Fits a model to the input dataset for each param map in paramMaps.

New in version 2.3.0.

Parameters:
datasetpyspark.sql.DataFrame

input dataset.

paramMapscollections.abc.Sequence

A Sequence of param maps.

Returns:
_FitMultipleIterator

A thread safe iterable which contains one model for each param map. Each call to next(modelIterator) will return (index, model) where model was fit using paramMaps[index]. index values may not be sequential.

getInputCol()

Gets the value of inputCol or its default value.

getK()

Gets the value of k or its default value.

New in version 1.5.0.

getOrDefault(param)

Gets the value of a param in the user-supplied param map or its default value. Raises an error if neither is set.

getOutputCol()

Gets the value of outputCol or its default value.

getParam(paramName)

Gets a param by its name.

hasDefault(param)

Checks whether a param has a default value.

hasParam(paramName)

Tests whether this instance contains a param with a given (string) name.

isDefined(param)

Checks whether a param is explicitly set by user or has a default value.

isSet(param)

Checks whether a param is explicitly set by user.

classmethod load(path)

Reads an ML instance from the input path, a shortcut of read().load(path).

classmethod read()

Returns an MLReader instance for this class.

save(path)

Save this ML instance to the given path, a shortcut of ‘write().save(path)’.

set(param, value)

Sets a parameter in the embedded param map.

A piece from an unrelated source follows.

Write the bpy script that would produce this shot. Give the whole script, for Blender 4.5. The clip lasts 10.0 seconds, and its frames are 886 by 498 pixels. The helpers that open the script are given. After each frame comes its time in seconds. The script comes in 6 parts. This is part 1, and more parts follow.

setInputCol(value)[source]

Sets the value of inputCol.

setK(value)[source]

Sets the value of k.

New in version 1.5.0.

setOutputCol(value)[source]

Sets the value of outputCol.

setParams(self, \*, k=None, inputCol=None, outputCol=None)[source]

Set params for this PCA.

New in version 1.5.0.

write()

Returns an MLWriter instance for this ML instance.

Attributes Documentation

inputCol = Param(parent='undefined', name='inputCol', doc='input column name.')
k = Param(parent='undefined', name='k', doc='the number of principal components')
outputCol = Param(parent='undefined', name='outputCol', doc='output column name.')
params

Returns all params ordered by name. The default implementation uses dir() to get all attributes of type Param.